Type 3: List (Various TextFormatter methods)
// Terminal.Gui/Text/TextFormatter.cs:1336, 1460, 1726
List<string> graphemes = GraphemeHelper.GetGraphemes(text).ToList();
Size per allocation:
- List object: 32 bytes
- Internal array: Variable (resizes as needed)
- Typical: 100-1,000 bytes per allocation
Garbage Collection Impact
Gen0 Collection Triggers
Assuming:
- Gen0 threshold: ~16 MB (typical)
- Average allocation: 200 bytes
- Complex UI: 5,000 allocations/second
- Memory allocated per second: ~1 MB
Result:
- Gen0 collection approximately every 16 seconds
- With heap fragmentation and other allocations: Every 5-10 seconds
GC Pause Impact
- Gen0 collection pause: 1-5ms (typical)
- At 60 FPS UI: 16.67ms per frame budget
- GC pause consumes 6-30% of frame budget
- Result: Frame drops, UI stuttering during GC
Optimization Opportunities
1. Array Pooling (TextFormatter.Draw)
Current:
string[] graphemes = GraphemeHelper.GetGraphemes(strings).ToArray();
Optimized:
// Use ArrayPool<string>
string[] graphemes = ArrayPool<string>.Shared.Rent(estimatedSize);
try {
int count = 0;
foreach (var g in GraphemeHelper.GetGraphemes(strings)) {
graphemes[count++] = g;
}
// Use graphemes[0..count]
} finally {
ArrayPool<string>.Shared.Return(graphemes);
}
Benefit: Zero allocations for repeated draws
2. Span-Based Processing (LineCanvas.GetMap)
Current:
IntersectionDefinition[] intersects = _lines
.Select(l => l.Intersects(x, y))
.OfType<IntersectionDefinition>()
.ToArray();
Optimized (like GetCellMap):
List<IntersectionDefinition> intersectionsBufferList = []; // Reuse outside loop
// Inside loop:
intersectionsBufferList.Clear();
foreach (var line in _lines) {
if (line.Intersects(x, y) is { } intersect) {
intersectionsBufferList.Add(intersect);
}
}
ReadOnlySpan<IntersectionDefinition> intersects = CollectionsMarshal.AsSpan(intersectionsBufferList);
Benefit: Zero per-pixel allocations (from 1,920+ to 0 per border redraw)
3. Grapheme Caching
Concept: Cache grapheme arrays for unchanging text
class TextFormatter {
private string? _cachedText;
private string[]? _cachedGraphemes;
string[] GetGraphemesWithCache(string text) {
if (text == _cachedText && _cachedGraphemes != null) {
return _cachedGraphemes;
}
_cachedText = text;
_cachedGraphemes = GraphemeHelper.GetGraphemes(text).ToArray();
return _cachedGraphemes;
}
}
Benefit: Zero allocations for static text (labels, buttons)
Measurement Tools
1. BenchmarkDotNet
Already used in project:
cd Tests/Benchmarks
dotnet run -c Release --filter "*TextFormatter*"
Provides:
- Allocation counts
- Memory per operation
- Speed comparisons
2. dotnet-trace
dotnet-trace collect --process-id <pid> --providers Microsoft-Windows-DotNETRuntime:0x1:5
Captures:
- GC events
- Allocation stacks
- GC pause times
3. Visual Studio Profiler
- .NET Object Allocation Tracking
- Shows allocation hot paths
- Call tree with allocation counts
Expected Results After Optimization
TextFormatter.Draw Optimization
Before:
- 1 allocation per Draw call
- 10-60 allocations/second for animated content
After:
- 0 allocations (with ArrayPool)
- OR 1 allocation per unique text (with caching)

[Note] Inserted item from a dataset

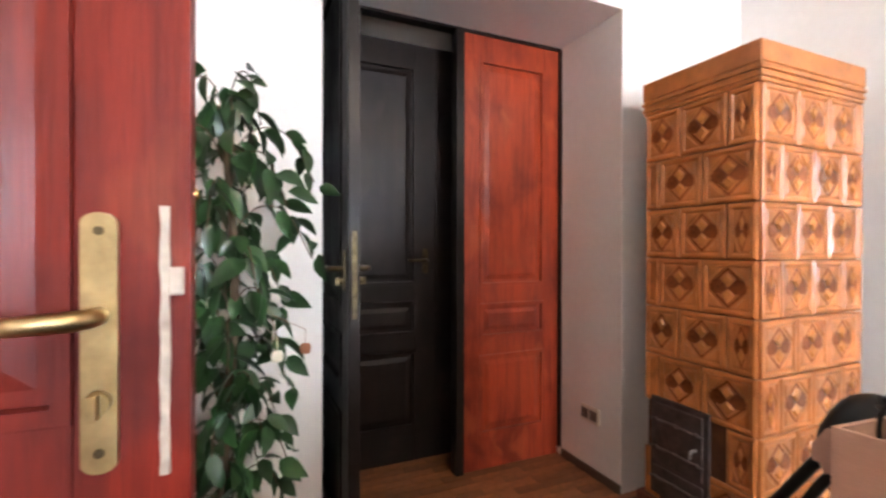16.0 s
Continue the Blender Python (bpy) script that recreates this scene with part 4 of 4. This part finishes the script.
bottle(pose(-3.45, 5.28, 0.763), [(0.045, 0), (0.055, 0.01), (0.055, 0.06), (0.03, 0.10), (0.015, 0.115), (0.014, 0.135)], AMBER, PLASTIC, "squat amber glass bottle on the desk")
bottle(pose(-3.43, 5.45, 0.763), [(0.030, 0), (0.036, 0.01), (0.036, 0.11), (0.02, 0.14), (0.014, 0.15)], YELLOW, PLASTIC, "yellow plastic bottle with black cap")
for x, y, w, d, h, material, label in ((-3.95, 6.9, 0.22, 0.15, 0.07, OFFWHITE, "small pale box on the window sill"), (-3.55, 6.88, 0.16, 0.12, 0.06, BLUEBOX, "small blue box on the window sill")):
    s = thing("small_box", label, "box", pose(x, y, 0.796))
    bbox_part("carton", (0, w, 0, d, 0, h), material, s, 0.003)
    bbox_part("flap", (0.002, w - 0.002, 0.002, d - 0.002, h, h + 0.006), OFFWHITE, s, 0.001)

# upright office chair
oc2 = thing("office_chair", "black fabric office chair standing by the sofa", "office chair", pose(-2.90, 4.10, 0, 0, 0, 20))
chair_base(oc2, Vector((0, 0, 0.085)), Vector((0, 0, 1)), 0.29, Vector((1, 0.3, 0)))
bm = bmesh.new()
tube(bm, [(0, 0, 0.10), (0, 0, 0.25), (0, 0, 0.25), (0, 0, 0.40)], [0.025, 0.025, 0.014, 0.014], 12)
part("gas_column", bm, PLASTIC, oc2)
bm = bmesh.new()
pillow(bm, 0.46, 0.44, 0.09, 0.5, pose(0, 0.08, 0.43), 12)
part("seat", bm, FABRIC, oc2)
bm = bmesh.new()
pillow(bm, 0.37, 0.08, 0.47, 0.5, pose(0, -0.15, 0.775, 6, 0, 0), 14)
for v in bm.verts:
    v.co.x *= 1.12 - 0.36 * max(0.0, (v.co.z - 0.55) / 0.46) ** 1.5
part("backrest", bm, FABRIC, oc2)
bm = bmesh.new()
tube(bm, smooth_path([(0, 0.0, 0.37), (0, -0.16, 0.38), (0, -0.22, 0.46), (0, -0.20, 0.62)], 4), 0.022, 8)
part("back_support", bm, PLASTIC, oc2)
for s in (-1, 1):
    bm = bmesh.new()
    tube(bm, smooth_path([(s * 0.2, 0.0, 0.40), (s * 0.30, -0.02, 0.42), (s * 0.325, -0.12, 0.57), (s * 0.33, -0.04, 0.63), (s * 0.33, 0.12, 0.63), (s * 0.33, 0.24, 0.59), (s * 0.31, 0.18, 0.45), (s * 0.2, 0.12, 0.41)], 5), 0.02, 8)
    part("armrest", bm, PLASTIC, oc2)
bm = bmesh.new()
tube(bm, smooth_path([(-2.98, 3.86, 0.60), (-2.97, 3.87, 0.45), (-2.96, 3.86, 0.3), (-2.97, 3.9, 0.14)], 4), 0.004, 6)
tagged(part("red_cord", bm, RED), "thin red cord hanging by the chair", "cord")
bm = bmesh.new()
for k in range(7):
    box(bm, -2.55 + k * 0.03, -2.535 + k * 0.03, 4.9, 5.15, 0.004 + 0.002 * k, 0.03 + 0.006 * k, 0.002)
box(bm, -2.57, -2.33, 4.88, 5.17, 0.001, 0.012, 0.002)
tagged(part("plastic_crate", bm, GREENTHING), "green plastic crate flat on the floor", "crate")

# dry twigs between sofa and board
tw = thing("dry_branches", "thin dry dark branches behind the sofa", "branches", pose(-3.25, 3.95, 0))
rnd = random.Random(3)
for k in range(16):
    a, l = rnd.uniform(-0.7, 0.9), rnd.uniform(0.15, 0.34)
    z0 = rnd.uniform(0.45, 0.75)
    bm = bmesh.new()
    tube(bm, smooth_path([(0, 0, 0), (0.01, 0.01, z0), (l * 0.5 * math.cos(a), l * 0.3 * math.sin(a), z0 + 0.06), (l * math.cos(a), l * 0.6 * math.sin(a), z0 + rnd.uniform(0.03, 0.2))], 4), 0.0022, 5)
    part("twig", bm, IRON, tw)


# ---- tiled stoves ----
def tile_mesh(name, w, h, motif):
    """A glazed stove tile, w by h, front towards +y, with a raised rim and a faceted lozenge pattern."""
    bm = bmesh.new()
    g = 0.0025
    x0, x1, z0, z1 = -w / 2 + g, w / 2 - g, -h / 2 + g, h / 2 - g

    def ringof(i, y):
        return [bm.verts.new(p) for p in ((x0 + i, y, z0 + i), (x1 - i, y, z0 + i), (x1 - i, y, z1 - i), (x0 + i, y, z1 - i))]
    rs = [ringof(0, -0.02), ringof(0, 0.008), ringof(0.007, 0.013), ringof(0.017, 0.013), ringof(0.022, 0.007)]
    for A, B in zip(rs, rs[1:]):
        for k in range(4):
            bm.faces.new((A[k], A[(k + 1) % 4], B[(k + 1) % 4], B[k]))
    bm.faces.new(rs[-1])
    if motif:
        a, b = (x1 - x0) / 2 - 0.026, (z1 - z0) / 2 - 0.026

        def facet(pts, lift, mi):
            P = [bm.verts.new((px * a, 0.0075, pz * b)) for px, pz in pts]
            cx, cz = sum(p[0] for p in pts) / len(pts), sum(p[1] for p in pts) / len(pts)
            Q = [bm.verts.new(((cx + (px - cx) * 0.72) * a, 0.0075 + lift, (cz + (pz - cz) * 0.72) * b)) for px, pz in pts]
            fs = [bm.faces.new(Q)] + [bm.faces.new((P[k], P[(k + 1) % len(P)], Q[(k + 1) % len(P)], Q[k])) for k in range(len(P))]
            for f in fs:
                f.material_index = mi
        facet([(0, 0.03), (0.32, 0.36), (0, 0.72), (-0.32, 0.36)], 0.006, 2)
        facet([(0, -0.03), (-0.32, -0.36), (0, -0.72), (0.32, -0.36)], 0.006, 2)
        for sx in (-1, 1):
            facet([(0, 0), (sx * 0.36, -0.30), (sx * 0.74, -0.26), (sx * 0.90, 0.0), (sx * 0.80, 0.34), (sx * 0.42, 0.44)], 0.002, 1)
            for sz in (-1, 1):
                facet([(0, sz * 1.0), (sx * 0.98, sz * 0.06), (sx * 0.86, sz * 0.06), (0, sz * 0.86)], 0.0015, 1)
        for sx in (-1, 1):
            for sz in (-1, 1):
                facet([(sx * 0.22, sz * 1.0), (sx * 1.0, sz * 1.0), (sx * 1.0, sz * 0.22)], 0.004, 0)
    return mesh_of(name, bm, [GLAZE, GLAZE_DARK, GLAZE_LIGHT])


def put(me, name, m, parent):
    ob = new(name, me)
    ob.parent = parent
    ob.matrix_local = m
    return ob


SX0, SX1, SY0, SY1, ROW, BASE = -4.955, -4.305, 1.385, 1.868, 0.211, 0.133
stove = thing("tiled_stove", "tall amber glazed tile stove with black iron door", "stove")
bbox_part("core", (SX0 + 0.01, SX1 - 0.004, SY0 + 0.01, SY1 - 0.004, BASE, 1.83), GROUT, stove)
bbox_part("plinth", (SX0 - 0.03, SX1 + 0.03, SY0 - 0.03, SY1 + 0.03, 0, BASE), MAHDESK, stove, 0.01, "red-brown plinth")
cache = {}


def tile_for(w, motif):
    k = (round(w, 3), motif)
    if k not in cache:
        cache[k] = tile_mesh("tile", w, ROW, motif)
    return cache[k]


for r in range(8):
    z = BASE + ROW * (r + 0.5)
    odd = r % 2
    for face in (0, 1):
        L = (SY1 - SY0) if face == 0 else (SX1 - SX0)
        big = 0.2
        cuts = [0.0]
        lead = (0.11 if odd else 0.21) if face == 0 else (0.21 if odd else 0.11)
        pos = lead
        while pos < L - 0.02:
            cuts.append(pos)
            pos += big
        cuts.append(L)
        for a, b in zip(cuts, cuts[1:]):
            w, c = b - a, (a + b) / 2
            me = tile_for(w, w > 0.09)
            if face == 0:
                y = SY1 - c
                if 1.43 < y < 1.70 and r < 2:
                    continue
                put(me, "tile", pose(SX1, y, z, 0, 0, -90), stove)
            else:
                put(me, "tile", pose(SX1 - c, SY1, z, 0, 0, 0), stove)
for k, (o, z0, z1) in enumerate(((0.010, 1.822, 1.838), (0.015, 1.838, 1.852), (0.010, 1.852, 1.866), (0.017, 1.866, 1.880), (0.011, 1.880, 1.89), (0.014, 1.89, 1.968))):
    bbox_part("cornice_rib", (SX0 - o, SX1 + o, SY0 - o, SY1 + o, z0, z1), GLAZE, stove, 0.005, "amber glazed cornice")
od = bbox_part("oven_door_frame", (SX1 + 0.004, SX1 + 0.022, 1.43, 1.70, 0.16, 0.585), RUST, stove, 0.004, "rusted cast-iron frame")
for z0, z1 in ((0.18, 0.29), (0.31, 0.565)):
    bbox_part("oven_door", (SX1 + 0.022, SX1 + 0.034, 1.45, 1.68, z0, z1), RUST, od, 0.006)
for z in (0.49, 0.37, 0.24):
    bm = bmesh.new()
    tube(bm, [(SX1 + 0.038, 1.44, z), (SX1 + 0.04, 1.56, z + 0.006), (SX1 + 0.038, 1.69, z)], 0.006, 8)
    for y in (1.47, 1.56, 1.66):
        tube(bm, [(SX1 + 0.03, y, z + 0.003), (SX1 + 0.048, y, z + 0.003)], 0.009, 8)
    part("strap_hinge", bm, RUST, od)
bm = bmesh.new()
tube(bm, smooth_path([(SX1 + 0.034, 1.655, 0.43), (SX1 + 0.06, 1.655, 0.43), (SX1 + 0.062, 1.65, 0.40)], 4), 0.006, 8)
part("oven_latch", bm, STEEL, od)

green = thing("tiled_stove", "dark green glazed tile stove in the room corner", "stove")
GX, GY = -1.205, 1.62
bbox_part("core", (XL + 0.02, GX - 0.006, 0.72, GY - 0.006, 0, 2.15), GREENJOINT, green)
gm = {}
for r in range(10):
    z = 0.03 + 0.21 * (r + 0.5)
    for face in (0, 1):
        L = (GY - 0.72) if face == 0 else (GX - XL - 0.02)
        a = 0.0
        first = 0.11 if (r + face) % 2 else 0.215
        while a < L - 0.01:
            b = min(L, a + (first if a == 0 else 0.215))
            k = round(b - a, 3)
            if k not in gm:
                bm = bmesh.new()
                w = b - a
                box(bm, -w / 2 + 0.002, w / 2 - 0.002, -0.01, 0.008, -0.103, 0.103, 0.006)
                if w > 0.15:
                    pillow(bm, 0.11, 0.02, 0.15, 0.5, pose(0, 0.008, 0), 6)
                    tube(bm, [(0.075 * math.cos(q), 0.009, 0.085 * math.sin(q)) for q in [2 * math.pi * j / 16 for j in range(17)]], 0.005, 5)
                gm[k] = mesh_of("tile", bm, GREEN)
            c = (a + b) / 2
            put(gm[k], "tile", pose(GX, GY - c, z, 0, 0, -90) if face == 0 else pose(GX - c, GY, z), green)
            a = b
bbox_part("cornice", (XL + 0.02, GX + 0.03, 0.70, GY + 0.03, 2.13, 2.22), GREEN, green, 0.012)

# ---- indoor tree ----
tree = thing("artificial_tree", "leafy green artificial fig tree in a pot", "plant", pose(-2.60, 1.50, 0))
bm = bmesh.new()
lathe(bm, [(0.10, 0.0), (0.12, 0.02), (0.145, 0.24), (0.155, 0.25), (0.155, 0.28), (0.135, 0.28), (0.13, 0.25)], 20)
part("pot", bm, POT, tree)
rnd = random.Random(5)
lm = []
for v in range(3):
    bm = bmesh.new()
    L, wd = (0.075, 0.085, 0.066)[v], (0.040, 0.044, 0.034)[v]
    rows = []
    for i in range(7):
        t = i / 6
        hw = wd / 2 * math.sin(math.pi * t ** 0.8) ** 0.9 if 0 < t < 1 else 0.0008
        zz = -0.25 * L * t * t
        rows.append([bm.verts.new((L * t, -hw, zz + hw * 0.35)), bm.verts.new((L * t, 0, zz)), bm.verts.new((L * t, hw, zz + hw * 0.35))])
    for A, B in zip(rows, rows[1:]):
        for k in range(2):
            bm.faces.new((A[k], A[k + 1], B[k + 1], B[k])).smooth = True
    me = mesh_of("leaf", bm, LEAF)
    lm.append(me)
bm = bmesh.new()
tube(bm, smooth_path([(0, 0, 0.22), (0.01, 0.0, 0.6), (-0.02, 0.01, 1.1), (0.0, 0.0, 1.45), (0.02, 0, 1.62)], 5), [0.018 - 0.0006 * k for k in range(21)], 8)
part("trunk", bm, STEM, tree)
rest = bmesh.new()
count = 0
for k in range(44):
    z0 = 0.40 + 1.22 * k / 43
    a = k * 2.4
    L = rnd.uniform(0.11, 0.22) * (0.8 + 0.45 * math.exp(-((z0 - 1.3) / 0.25) ** 2) - 0.25 * (z0 > 1.5))
    sx, sy = math.cos(a), math.sin(a)
    pts = smooth_path([(0, 0, z0), (sx * L * 0.35, sy * L * 0.3, z0 + 0.09), (sx * L * 0.75, sy * L * 0.6, z0 + 0.08), (sx * L * 1.1, sy * L * 0.8, z0 - 0.05)], 4)
    bm = bmesh.new()
    tube(bm, pts, 0.0022, 5)
    br = part("branch", bm, STEM, tree)
    for j in range(11):
        p = pts[min(len(pts) - 1, 2 + (j * (len(pts) - 2)) // 10)]
        m = Matrix.Translation(p + Vector((rnd.uniform(-0.02, 0.02), rnd.uniform(-0.02, 0.02), rnd.uniform(-0.015, 0.015)))) @ pose(0, 0, 0, rnd.uniform(-60, 60), rnd.uniform(5, 75), math.degrees(a) + rnd.uniform(-95, 95)) @ Matrix.Scale(rnd.uniform(0.85, 1.35), 4)
        me = rnd.choice(lm)
        if j % 2 == 0 and count < 300:
            put(me, "leaf", m, tree)
            count += 1
        else:
            vs = [rest.verts.new(m @ v.co) for v in me.vertices]
            for f in me.polygons:
                rest.faces.new([vs[i] for i in f.vertices]).smooth = True
tagged(part("foliage", rest, LEAF, tree), kind="stuff")
for (x, y, z), material, label in (((-0.12, 0.18, 0.96), CANDLE, "small cream hanging ornament on the tree"), ((-0.19, 0.16, 0.97), POT, "small brown hanging ornament on the tree"), ((0.06, 0.24, 1.35), GOLD, "small golden hanging ornament on the tree")):
    bm = bmesh.new()
    pillow(bm, 0.03, 0.012, 0.03, 0.5, pose(x, y, z), 6)
    tube(bm, [(x, y, z + 0.012), (x, y, z + 0.05), (x * 0.6, y * 0.6, z + 0.08)], 0.001, 4)
    part("ornament", bm, material, tree, label)

# ---- parquet in the niche ----
pq = thing("floor_parquet", "worn red-brown wooden parquet strips in the door niche", "floor", kind="structure")
bm = bmesh.new()
box(bm, -0.149, 0.149, -0.029, 0.029, 0, 0.006, 0)
plank = mesh_of("plank", bm, PARQUET)
n = 0
for i in range(16):
    for j in range(6):
        y = 0.40 + 0.03 + i * 0.06
        x = -4.33 + 0.15 + j * 0.30 - (0.15 if i % 2 else 0)
        if x + 0.15 < -2.88:
            put(plank, "plank", pose(x, y, 0.001), pq)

Improvement: 90-100% reduction in allocations
LineCanvas.GetMap Optimization
Before:
- Width × Height allocations per redraw
- 1,920 allocations for 80×24 border
After:
- 1 allocation per GetMap call (reused buffer)

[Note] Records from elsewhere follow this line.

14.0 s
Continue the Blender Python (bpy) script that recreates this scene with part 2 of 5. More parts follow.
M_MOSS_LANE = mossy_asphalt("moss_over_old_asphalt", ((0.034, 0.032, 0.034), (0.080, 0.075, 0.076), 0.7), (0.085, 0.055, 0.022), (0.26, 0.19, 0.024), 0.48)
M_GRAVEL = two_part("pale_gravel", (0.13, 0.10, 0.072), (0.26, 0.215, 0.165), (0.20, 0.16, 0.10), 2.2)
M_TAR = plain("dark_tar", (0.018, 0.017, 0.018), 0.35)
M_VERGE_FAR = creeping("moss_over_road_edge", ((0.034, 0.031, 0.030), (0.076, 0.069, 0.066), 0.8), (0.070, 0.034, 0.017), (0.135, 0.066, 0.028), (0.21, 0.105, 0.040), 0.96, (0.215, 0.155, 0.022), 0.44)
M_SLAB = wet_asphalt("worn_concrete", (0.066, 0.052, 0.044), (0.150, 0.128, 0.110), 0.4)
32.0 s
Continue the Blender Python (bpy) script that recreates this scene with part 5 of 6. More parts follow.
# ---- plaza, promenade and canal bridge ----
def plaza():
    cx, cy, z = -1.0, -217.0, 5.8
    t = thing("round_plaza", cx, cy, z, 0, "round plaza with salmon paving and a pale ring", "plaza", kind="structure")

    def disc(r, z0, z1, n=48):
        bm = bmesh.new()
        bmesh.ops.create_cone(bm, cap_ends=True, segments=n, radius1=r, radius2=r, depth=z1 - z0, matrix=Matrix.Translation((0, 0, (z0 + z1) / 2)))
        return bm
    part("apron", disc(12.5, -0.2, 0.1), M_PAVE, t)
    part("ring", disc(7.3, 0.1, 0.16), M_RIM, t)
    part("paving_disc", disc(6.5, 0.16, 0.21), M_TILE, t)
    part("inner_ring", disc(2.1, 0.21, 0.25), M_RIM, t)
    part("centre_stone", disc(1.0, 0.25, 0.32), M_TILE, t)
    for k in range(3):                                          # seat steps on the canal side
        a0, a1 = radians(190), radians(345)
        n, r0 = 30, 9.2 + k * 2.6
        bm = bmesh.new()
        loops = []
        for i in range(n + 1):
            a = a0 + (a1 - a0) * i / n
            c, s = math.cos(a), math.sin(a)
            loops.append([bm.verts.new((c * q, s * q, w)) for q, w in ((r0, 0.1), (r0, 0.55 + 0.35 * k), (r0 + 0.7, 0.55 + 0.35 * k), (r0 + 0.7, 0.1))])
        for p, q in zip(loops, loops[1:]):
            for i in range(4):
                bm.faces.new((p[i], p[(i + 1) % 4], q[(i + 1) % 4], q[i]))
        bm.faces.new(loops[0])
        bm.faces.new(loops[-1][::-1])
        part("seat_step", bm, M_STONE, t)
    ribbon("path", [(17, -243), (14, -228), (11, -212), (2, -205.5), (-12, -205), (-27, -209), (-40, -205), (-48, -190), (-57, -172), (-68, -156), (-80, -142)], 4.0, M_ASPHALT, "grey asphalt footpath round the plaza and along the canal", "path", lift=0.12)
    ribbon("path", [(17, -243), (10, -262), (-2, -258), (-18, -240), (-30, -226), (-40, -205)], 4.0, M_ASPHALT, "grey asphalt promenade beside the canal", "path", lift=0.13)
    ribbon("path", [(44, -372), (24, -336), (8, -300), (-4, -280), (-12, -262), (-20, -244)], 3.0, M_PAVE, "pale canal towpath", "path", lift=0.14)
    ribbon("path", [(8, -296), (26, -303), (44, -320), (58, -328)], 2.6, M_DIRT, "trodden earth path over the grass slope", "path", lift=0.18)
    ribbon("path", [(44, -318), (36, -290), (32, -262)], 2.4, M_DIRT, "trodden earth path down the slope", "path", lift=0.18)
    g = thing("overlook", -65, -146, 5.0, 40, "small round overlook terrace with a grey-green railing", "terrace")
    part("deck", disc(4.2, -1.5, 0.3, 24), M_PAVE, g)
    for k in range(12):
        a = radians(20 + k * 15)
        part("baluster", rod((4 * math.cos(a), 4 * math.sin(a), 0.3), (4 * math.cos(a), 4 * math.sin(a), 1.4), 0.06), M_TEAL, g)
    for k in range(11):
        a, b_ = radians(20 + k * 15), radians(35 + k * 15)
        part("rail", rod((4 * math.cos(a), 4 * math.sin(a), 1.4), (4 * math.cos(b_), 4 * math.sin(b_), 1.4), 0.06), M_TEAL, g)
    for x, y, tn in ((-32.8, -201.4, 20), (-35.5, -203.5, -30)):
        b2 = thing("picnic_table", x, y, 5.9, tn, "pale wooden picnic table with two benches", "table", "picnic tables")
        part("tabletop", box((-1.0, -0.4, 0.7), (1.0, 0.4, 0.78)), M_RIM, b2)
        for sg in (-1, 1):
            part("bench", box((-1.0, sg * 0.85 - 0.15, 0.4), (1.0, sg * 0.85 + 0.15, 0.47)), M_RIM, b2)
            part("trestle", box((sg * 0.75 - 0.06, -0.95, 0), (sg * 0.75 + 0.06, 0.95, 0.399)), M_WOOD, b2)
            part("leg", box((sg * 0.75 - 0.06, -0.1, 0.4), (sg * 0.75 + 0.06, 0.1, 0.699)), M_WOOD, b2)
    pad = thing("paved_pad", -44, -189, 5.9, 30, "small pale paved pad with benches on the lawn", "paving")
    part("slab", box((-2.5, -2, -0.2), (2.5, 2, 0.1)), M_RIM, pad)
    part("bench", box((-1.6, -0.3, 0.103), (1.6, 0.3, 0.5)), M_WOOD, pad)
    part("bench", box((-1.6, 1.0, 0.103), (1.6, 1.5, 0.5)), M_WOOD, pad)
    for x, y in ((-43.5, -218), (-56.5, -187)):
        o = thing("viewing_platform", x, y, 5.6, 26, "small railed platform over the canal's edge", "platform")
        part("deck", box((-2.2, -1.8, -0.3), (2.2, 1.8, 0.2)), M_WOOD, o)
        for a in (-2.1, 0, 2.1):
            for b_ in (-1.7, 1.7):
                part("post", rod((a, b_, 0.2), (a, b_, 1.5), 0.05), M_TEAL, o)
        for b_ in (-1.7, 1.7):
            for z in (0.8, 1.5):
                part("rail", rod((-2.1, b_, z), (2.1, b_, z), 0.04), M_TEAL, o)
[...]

Improvement: 99.95% reduction (from 1,920 to 1)
Overall Impact
Complex UI Scenario:
| Metric | Before | After | Improvement |
|---|---|---|---|
| Allocations/sec | 5,000-10,000 | 50-100 | 99% |
| Gen0 GC frequency | Every 5-10s | Every 80-160s | 16x reduction |
| Memory pressure | High | Low | Significant |
| Frame drops | Occasional | Rare | Noticeable |
| CPU overhead (GC) | 5-10% | <1% | 10x reduction |
Validation Strategy
-
Add allocation benchmarks
- Benchmark Draw method
- Benchmark GetMap method
- Compare before/after
-
Run Progress scenario
- Profile with dotnet-trace
- Measure GC frequency
- Verify allocation reduction
-
Stress test
- Multiple progress bars
- Complex borders
- Animated content
- Measure sustained performance
Conclusion
The allocation call flow analysis confirms:
- TextFormatter.Draw is a critical path for text-heavy UIs
- LineCanvas.GetMap has severe per-pixel allocation issues
- Optimization patterns exist and are already partially implemented
- Expected improvement is 90-99% allocation reduction
- Measurement tools are available to validate improvements
The path forward is clear, with existing code patterns (GetCellMap) providing a blueprint for optimization.